Self-Care Challenge (Day 133): Hiking to Poo Poo Point

On day 133 of my 366-day self-care challenge, I explored hiking as a way to support the systemic, emotive, and environmental dimensions of my health.

Yesterday, I coaxed myself out of bed at 4:30 a.m. to get an early start on the day so I could take a 3-hour lunch break and hike up to Poo Poo Point.

Yes, you’re reading that correctly. In the late 1800’s, loggers used “steam donkeys” to pull logs from the forest. And the machines they used made a noise that sounded like poooooo…poooooo…

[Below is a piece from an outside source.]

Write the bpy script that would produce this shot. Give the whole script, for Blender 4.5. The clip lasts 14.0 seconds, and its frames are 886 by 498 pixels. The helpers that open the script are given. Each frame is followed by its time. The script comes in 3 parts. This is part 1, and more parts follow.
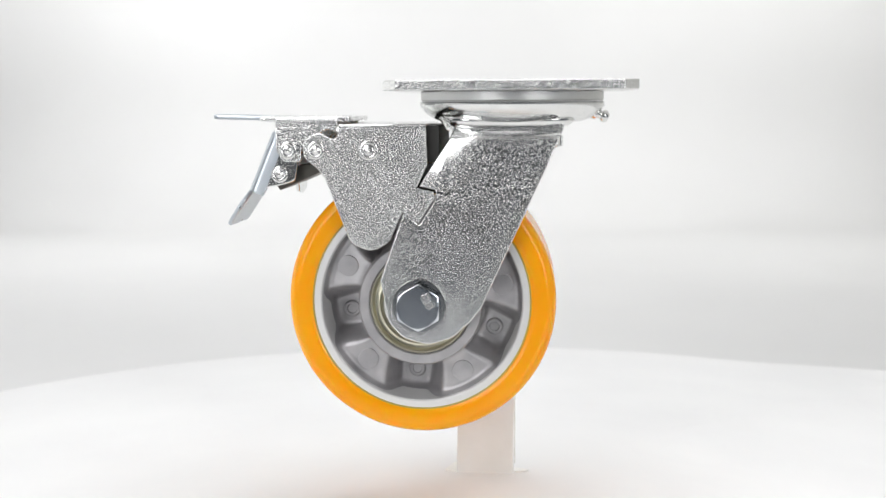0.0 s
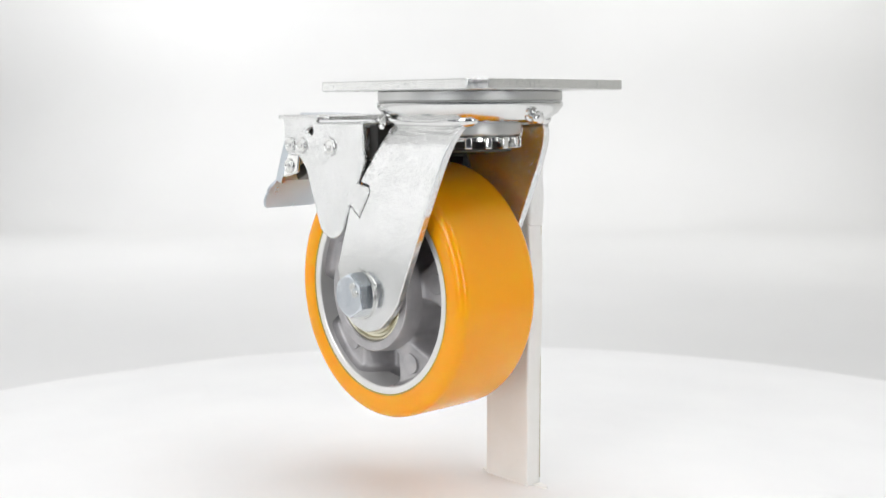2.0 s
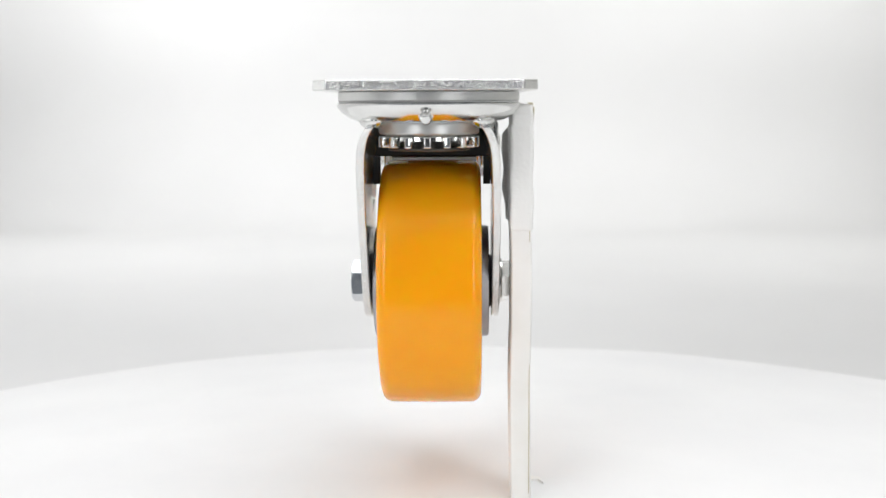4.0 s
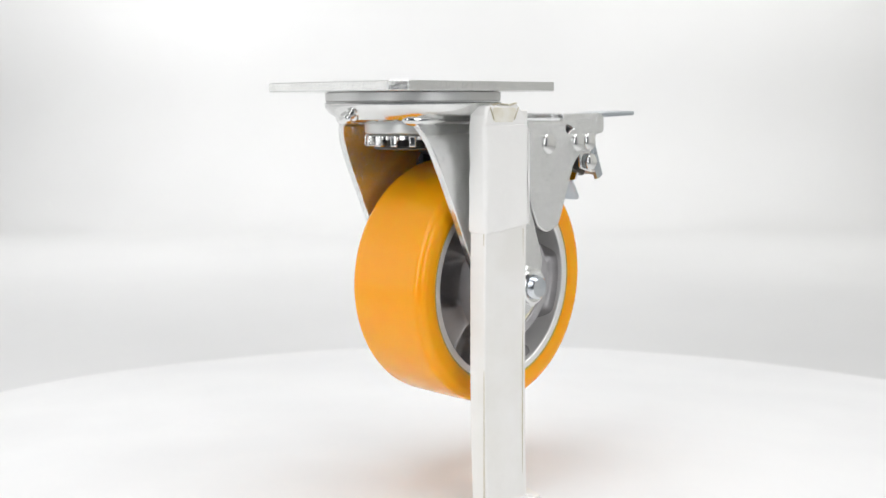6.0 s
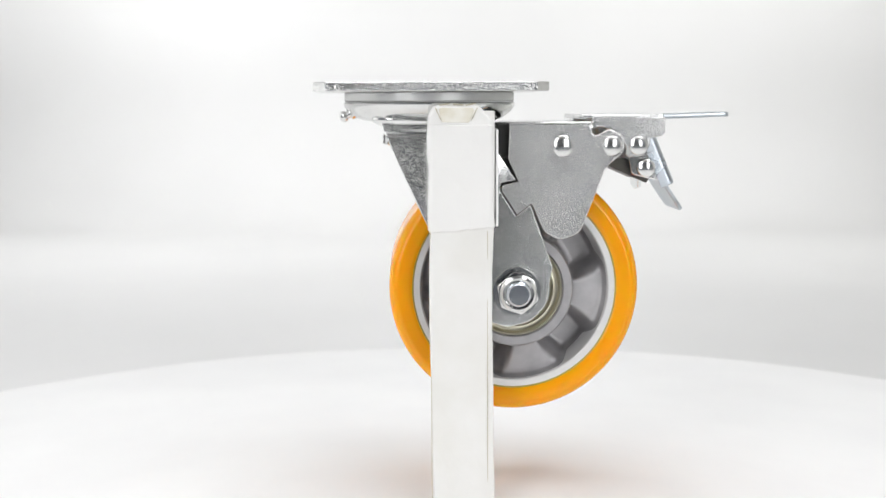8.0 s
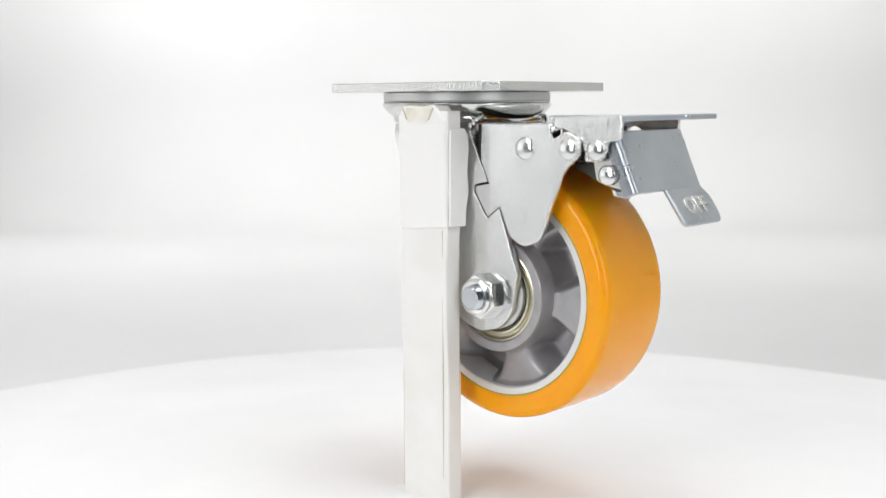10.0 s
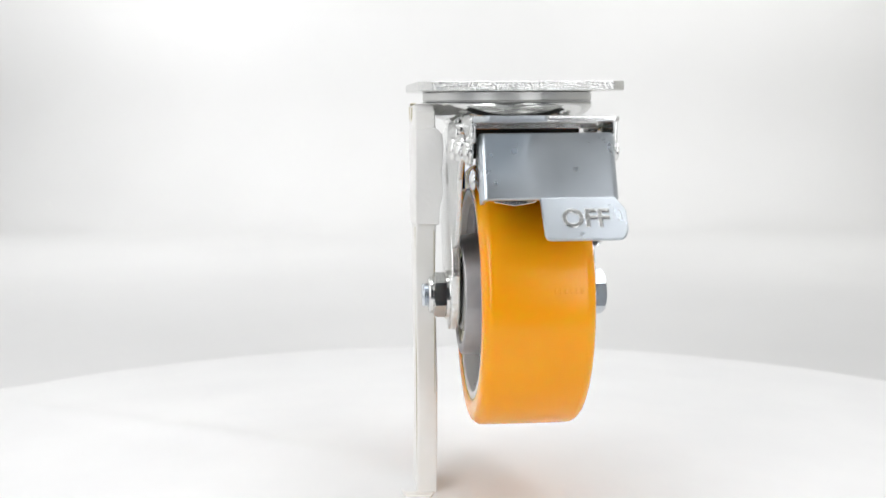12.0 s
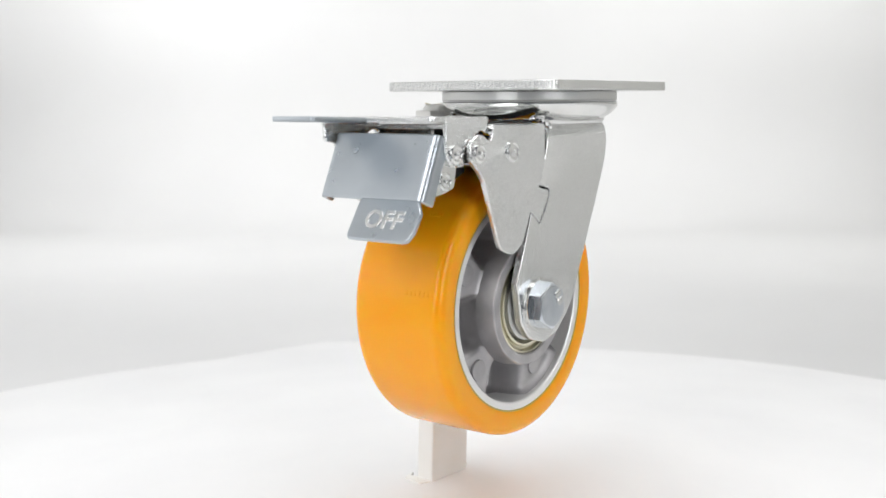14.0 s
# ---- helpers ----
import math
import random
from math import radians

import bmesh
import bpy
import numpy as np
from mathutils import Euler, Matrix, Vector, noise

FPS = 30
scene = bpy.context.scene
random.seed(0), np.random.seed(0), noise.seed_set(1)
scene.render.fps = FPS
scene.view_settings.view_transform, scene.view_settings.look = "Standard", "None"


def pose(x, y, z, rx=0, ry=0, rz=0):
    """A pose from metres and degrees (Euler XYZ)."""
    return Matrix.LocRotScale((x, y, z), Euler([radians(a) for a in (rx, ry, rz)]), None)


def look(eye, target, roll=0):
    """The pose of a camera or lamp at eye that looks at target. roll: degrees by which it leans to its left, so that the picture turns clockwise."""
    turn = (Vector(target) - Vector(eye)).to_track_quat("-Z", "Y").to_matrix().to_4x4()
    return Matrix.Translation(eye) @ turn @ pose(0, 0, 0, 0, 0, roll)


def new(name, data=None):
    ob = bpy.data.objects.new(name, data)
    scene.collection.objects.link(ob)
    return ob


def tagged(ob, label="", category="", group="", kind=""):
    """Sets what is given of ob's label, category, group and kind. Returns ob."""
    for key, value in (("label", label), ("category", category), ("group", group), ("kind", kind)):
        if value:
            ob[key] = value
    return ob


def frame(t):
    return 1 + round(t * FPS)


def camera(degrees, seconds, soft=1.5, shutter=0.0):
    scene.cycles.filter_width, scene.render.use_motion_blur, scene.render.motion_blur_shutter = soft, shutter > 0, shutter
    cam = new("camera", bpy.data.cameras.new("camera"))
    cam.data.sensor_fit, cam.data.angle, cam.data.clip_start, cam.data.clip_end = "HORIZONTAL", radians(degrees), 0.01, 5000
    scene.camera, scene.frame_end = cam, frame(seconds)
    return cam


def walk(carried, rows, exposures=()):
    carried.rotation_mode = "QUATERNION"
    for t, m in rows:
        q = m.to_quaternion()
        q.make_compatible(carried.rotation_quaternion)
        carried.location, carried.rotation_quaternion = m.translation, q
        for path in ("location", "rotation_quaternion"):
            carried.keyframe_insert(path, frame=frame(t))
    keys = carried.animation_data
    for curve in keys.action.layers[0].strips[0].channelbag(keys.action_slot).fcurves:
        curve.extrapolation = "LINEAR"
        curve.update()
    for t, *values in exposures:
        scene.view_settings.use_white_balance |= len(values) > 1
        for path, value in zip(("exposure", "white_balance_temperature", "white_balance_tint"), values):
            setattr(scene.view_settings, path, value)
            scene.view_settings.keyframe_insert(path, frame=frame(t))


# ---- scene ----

SECONDS = 14.0
cam = camera(42.63, SECONDS, soft=1.5)
EYE = pose(0, -0.577, 0.2098, 82.673, 0, 1.466) @ pose(0, 0, 0, 0, 0, -0.293)
cam.data.dof.use_dof, cam.data.dof.focus_distance, cam.data.dof.aperture_fstop = True, 0.575, 13.0
walk(cam, [(0.0, EYE), (SECONDS, EYE)])

MM = 0.001
TOP = 0.220            # the caster's mounting plate above the turntable
AXIS_X, AXIS_Y = 0.02073, -0.02090   # swivel axis from the turntable's axis


def turn(t):
    """Degrees by which the turntable has turned."""
    return -2.8835 - 21.6946 * t - 0.00556 * (t - 7) ** 2


# ---- light ----
world = bpy.data.worlds.new("studio_air")
scene.world = world
world.use_nodes = True
world.node_tree.nodes["Background"].inputs[0].default_value = (1.0, 1.0, 1.0, 1)
world.node_tree.nodes["Background"].inputs[1].default_value = 0.0


def softbox(name, eye, target, width, height, watts, tint=(0.995, 0.998, 1.008)):
    data = bpy.data.lights.new(name, "AREA")
    data.shape, data.size, data.size_y = "RECTANGLE", width, height
    data.energy, data.color = watts, tint
    ob = new(name, data)
    ob.matrix_world = look(eye, target)
    return ob


softbox("key_softbox", (-0.84, -1.42, 0.58), (0, 0, 0.14), 0.48, 1.15, 7.3)
softbox("fill_softbox", (0.80, -1.45, 0.58), (0, 0, 0.14), 0.46, 1.15, 7.3)
# Unseen panel, added so left-facing zinc reflects brighter.
softbox("added_side_fill", (-1.10, 0.05, 0.28), (0, 0.0, 0.25), 1.0, 0.55, 0.9)
# Unseen pair, added to lift the tyre and the fork's upper bends.
softbox("added_high_fill", (-0.66, -0.80, 0.98), (0, 0, 0.12), 0.75, 0.6, 4.3)
softbox("added_high_fill", (0.66, -0.42, 1.28), (0, 0, 0.12), 0.5, 0.5, 3.9)
softbox("overhead_softbox", (0, 0.10, 1.35), (0, 0.10, 0), 1.0, 0.85, 9.5)
softbox("backdrop_light", (-0.82, 1.1, 0.95), (-0.87, 1.9, 0.45), 0.55, 0.4, 7.6)
softbox("backdrop_light", (0.78, 1.1, 0.95), (0.82, 1.9, 0.45), 0.55, 0.4, 6.9)


# ---- materials ----
def material(name, colour, rough, metal=0.0, coat=0.0):
    m = bpy.data.materials.new(name)
    m.use_nodes = True
    b = m.node_tree.nodes["Principled BSDF"]
    b.inputs["Base Color"].default_value = (*colour, 1)
    b.inputs["Roughness"].default_value = rough
    b.inputs["Metallic"].default_value = metal
    b.inputs["Coat Weight"].default_value = coat
    return m


def node(m, kind, **values):
    n = m.node_tree.nodes.new(kind)
    for key, value in values.items():
        n.inputs[key].default_value = value
    return n


def surface(m):
    return m.node_tree.nodes["Principled BSDF"]


def noise_of(m, scale, detail=3.0):
    at = m.node_tree.nodes.new("ShaderNodeTexCoord")
    n = node(m, "ShaderNodeTexNoise", Scale=scale, Detail=detail)
    m.node_tree.links.new(at.outputs["Object"], n.inputs["Vector"])
    return n


def vary_colour(m, source, dark, light, low=0.35, high=0.65):
    ramp = m.node_tree.nodes.new("ShaderNodeValToRGB")
    ramp.color_ramp.elements[0].position, ramp.color_ramp.elements[1].position = low, high
    ramp.color_ramp.elements[0].color, ramp.color_ramp.elements[1].color = (*dark, 1), (*light, 1)
    m.node_tree.links.new(source.outputs["Fac"], ramp.inputs["Fac"])
    m.node_tree.links.new(ramp.outputs["Color"], surface(m).inputs["Base Color"])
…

Poo Poo Point is located on the bare shoulder of West-facing Tiger Mountain, and it overlooks the town of Issaquah and Lake Sammamish. The mountain itself, one of the three that make up the “Issaquah Alps,” has seven peaks in total. Poo Poo Point is one of the world’s most popular launch sites for paragliders. In fact, it’s not uncommon to see 20 or so gliders in the sky on any given sunny afternoon in the summer months.

The trail head (well, the back entrance anyway) is within walking distance of my front door. Pretty convenient, huh? The seven-mile hike takes me about three hours round-trip.

The extended self-care walk allowed me to sneak in some physical activity, but it also gave me a chance to decompress and clear my head. A mid-day break can do a lot for creativity and productivity, and long walks tend to invite an abundance of new ideas. Yesterday, I filled up 22 pages of my journal as I walked!

On the way up, I admired the spring growth (even the weeds). I listened to the chirping, buzzing and chattering of busied wildlife – all of which was louder than the crunching of gravel beneath my feet. A nearby chipmunk began spewing high-pitched profanity at me. Why are they always so pissed off?

Then, I noticed the berries! Their emergence marks the season’s return of bear activity. Earlier this week, our garbage was overturned and we suspect it was a furry friend’s handiwork. When I finally reached the summit, I overheard a local say that he saw a bear in his yard earlier that morning. Time to put away the bird feeders for a while, I guess. 

Soon I began to feel sweaty. I could hear myself breathing heavier, my heart was beating faster, and the sun felt hot against my back. I wasn’t having fun anymore.

I can’t tell you how many times I thought about turning back. After all, three hours is a significant time commitment, especially when you have a lengthy to-do list awaiting your return. Here I was again…talking myself out of fitness. Could I have turned back? Sure. Would I have forgiven myself for it? Yeah, I would have. But did I know that I was fully capable of pushing onward despite all the complaining? Absolutely. Once again, I had to bring myself back to what I want to enjoy later so I could endure what I wasn’t enjoying now. 

It’s tough, isn’t it? Keeping our focus on longer-term rewards can be difficult when our efforts make us uncomfortable and grumpy. Fortunately, the more often we endure and push through, the more we get to experience the payoffs.